**Instructions to follow:**
Copy nothing but the text: reproduce each line of the listing exactly and leave the pictures out.

**Dataset content:**
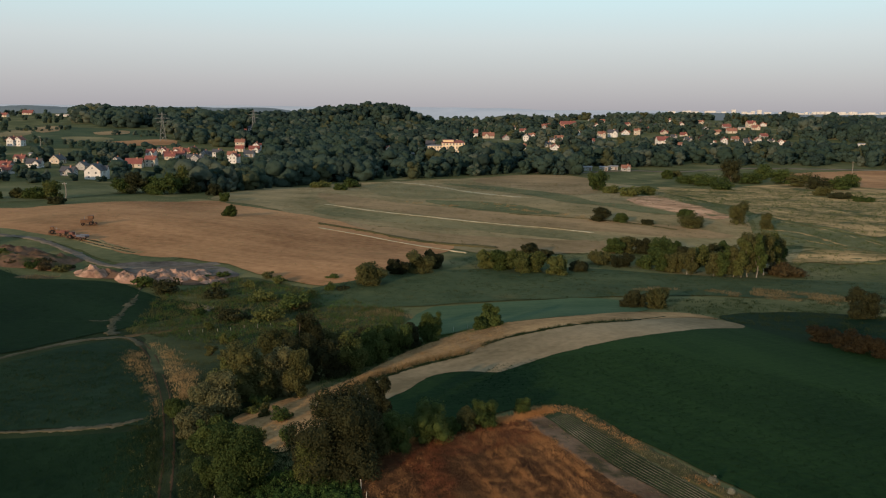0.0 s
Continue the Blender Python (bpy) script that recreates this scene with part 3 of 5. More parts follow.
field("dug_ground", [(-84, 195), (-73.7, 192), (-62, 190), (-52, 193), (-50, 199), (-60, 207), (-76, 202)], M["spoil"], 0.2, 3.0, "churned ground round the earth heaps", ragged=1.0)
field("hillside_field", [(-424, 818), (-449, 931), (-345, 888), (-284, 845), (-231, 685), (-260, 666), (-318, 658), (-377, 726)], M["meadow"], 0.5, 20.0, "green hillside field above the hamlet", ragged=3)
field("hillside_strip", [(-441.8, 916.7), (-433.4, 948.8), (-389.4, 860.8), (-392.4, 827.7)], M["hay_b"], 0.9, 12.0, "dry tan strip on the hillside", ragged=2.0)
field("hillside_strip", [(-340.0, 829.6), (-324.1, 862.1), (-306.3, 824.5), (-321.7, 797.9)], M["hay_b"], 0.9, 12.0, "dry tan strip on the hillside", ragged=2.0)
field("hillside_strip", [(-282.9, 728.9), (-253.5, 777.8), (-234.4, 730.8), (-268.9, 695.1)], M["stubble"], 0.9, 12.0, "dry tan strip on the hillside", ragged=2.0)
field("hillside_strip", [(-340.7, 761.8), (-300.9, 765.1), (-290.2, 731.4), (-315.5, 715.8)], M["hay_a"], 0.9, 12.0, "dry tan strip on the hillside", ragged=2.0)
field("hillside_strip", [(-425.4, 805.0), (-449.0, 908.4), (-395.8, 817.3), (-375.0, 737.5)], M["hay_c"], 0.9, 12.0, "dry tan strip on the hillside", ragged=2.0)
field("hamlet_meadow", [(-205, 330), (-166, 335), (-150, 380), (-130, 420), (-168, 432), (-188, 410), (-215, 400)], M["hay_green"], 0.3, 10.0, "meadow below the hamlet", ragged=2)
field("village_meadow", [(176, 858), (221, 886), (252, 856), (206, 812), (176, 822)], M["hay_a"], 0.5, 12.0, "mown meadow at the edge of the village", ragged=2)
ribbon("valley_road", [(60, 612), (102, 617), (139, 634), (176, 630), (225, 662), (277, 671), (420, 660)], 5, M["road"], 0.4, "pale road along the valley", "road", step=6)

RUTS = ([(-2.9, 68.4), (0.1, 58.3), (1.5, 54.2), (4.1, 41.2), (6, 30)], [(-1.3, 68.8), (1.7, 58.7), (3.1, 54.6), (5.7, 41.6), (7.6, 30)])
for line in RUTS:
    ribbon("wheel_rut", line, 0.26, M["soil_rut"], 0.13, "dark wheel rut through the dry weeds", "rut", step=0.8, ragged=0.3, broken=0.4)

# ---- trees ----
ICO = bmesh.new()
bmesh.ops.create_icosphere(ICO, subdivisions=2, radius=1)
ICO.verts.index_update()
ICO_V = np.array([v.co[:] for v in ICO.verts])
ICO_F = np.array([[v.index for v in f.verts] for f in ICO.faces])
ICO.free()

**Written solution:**
0.0 s
Continue the Blender Python (bpy) script that recreates this scene with part 3 of 5. More parts follow.
field("dug_ground", [(-84, 195), (-73.7, 192), (-62, 190), (-52, 193), (-50, 199), (-60, 207), (-76, 202)], M["spoil"], 0.2, 3.0, "churned ground round the earth heaps", ragged=1.0)
field("hillside_field", [(-424, 818), (-449, 931), (-345, 888), (-284, 845), (-231, 685), (-260, 666), (-318, 658), (-377, 726)], M["meadow"], 0.5, 20.0, "green hillside field above the hamlet", ragged=3)
field("hillside_strip", [(-441.8, 916.7), (-433.4, 948.8), (-389.4, 860.8), (-392.4, 827.7)], M["hay_b"], 0.9, 12.0, "dry tan strip on the hillside", ragged=2.0)
field("hillside_strip", [(-340.0, 829.6), (-324.1, 862.1), (-306.3, 824.5), (-321.7, 797.9)], M["hay_b"], 0.9, 12.0, "dry tan strip on the hillside", ragged=2.0)
field("hillside_strip", [(-282.9, 728.9), (-253.5, 777.8), (-234.4, 730.8), (-268.9, 695.1)], M["stubble"], 0.9, 12.0, "dry tan strip on the hillside", ragged=2.0)
field("hillside_strip", [(-340.7, 761.8), (-300.9, 765.1), (-290.2, 731.4), (-315.5, 715.8)], M["hay_a"], 0.9, 12.0, "dry tan strip on the hillside", ragged=2.0)
field("hillside_strip", [(-425.4, 805.0), (-449.0, 908.4), (-395.8, 817.3), (-375.0, 737.5)], M["hay_c"], 0.9, 12.0, "dry tan strip on the hillside", ragged=2.0)
field("hamlet_meadow", [(-205, 330), (-166, 335), (-150, 380), (-130, 420), (-168, 432), (-188, 410), (-215, 400)], M["hay_green"], 0.3, 10.0, "meadow below the hamlet", ragged=2)
field("village_meadow", [(176, 858), (221, 886), (252, 856), (206, 812), (176, 822)], M["hay_a"], 0.5, 12.0, "mown meadow at the edge of the village", ragged=2)
ribbon("valley_road", [(60, 612), (102, 617), (139, 634), (176, 630), (225, 662), (277, 671), (420, 660)], 5, M["road"], 0.4, "pale road along the valley", "road", step=6)

RUTS = ([(-2.9, 68.4), (0.1, 58.3), (1.5, 54.2), (4.1, 41.2), (6, 30)], [(-1.3, 68.8), (1.7, 58.7), (3.1, 54.6), (5.7, 41.6), (7.6, 30)])
for line in RUTS:
    ribbon("wheel_rut", line, 0.26, M["soil_rut"], 0.13, "dark wheel rut through the dry weeds", "rut", step=0.8, ragged=0.3, broken=0.4)

# ---- trees ----
ICO = bmesh.new()
bmesh.ops.create_icosphere(ICO, subdivisions=2, radius=1)
ICO.verts.index_update()
ICO_V = np.array([v.co[:] for v in ICO.verts])
ICO_F = np.array([[v.index for v in f.verts] for f in ICO.faces])
ICO.free()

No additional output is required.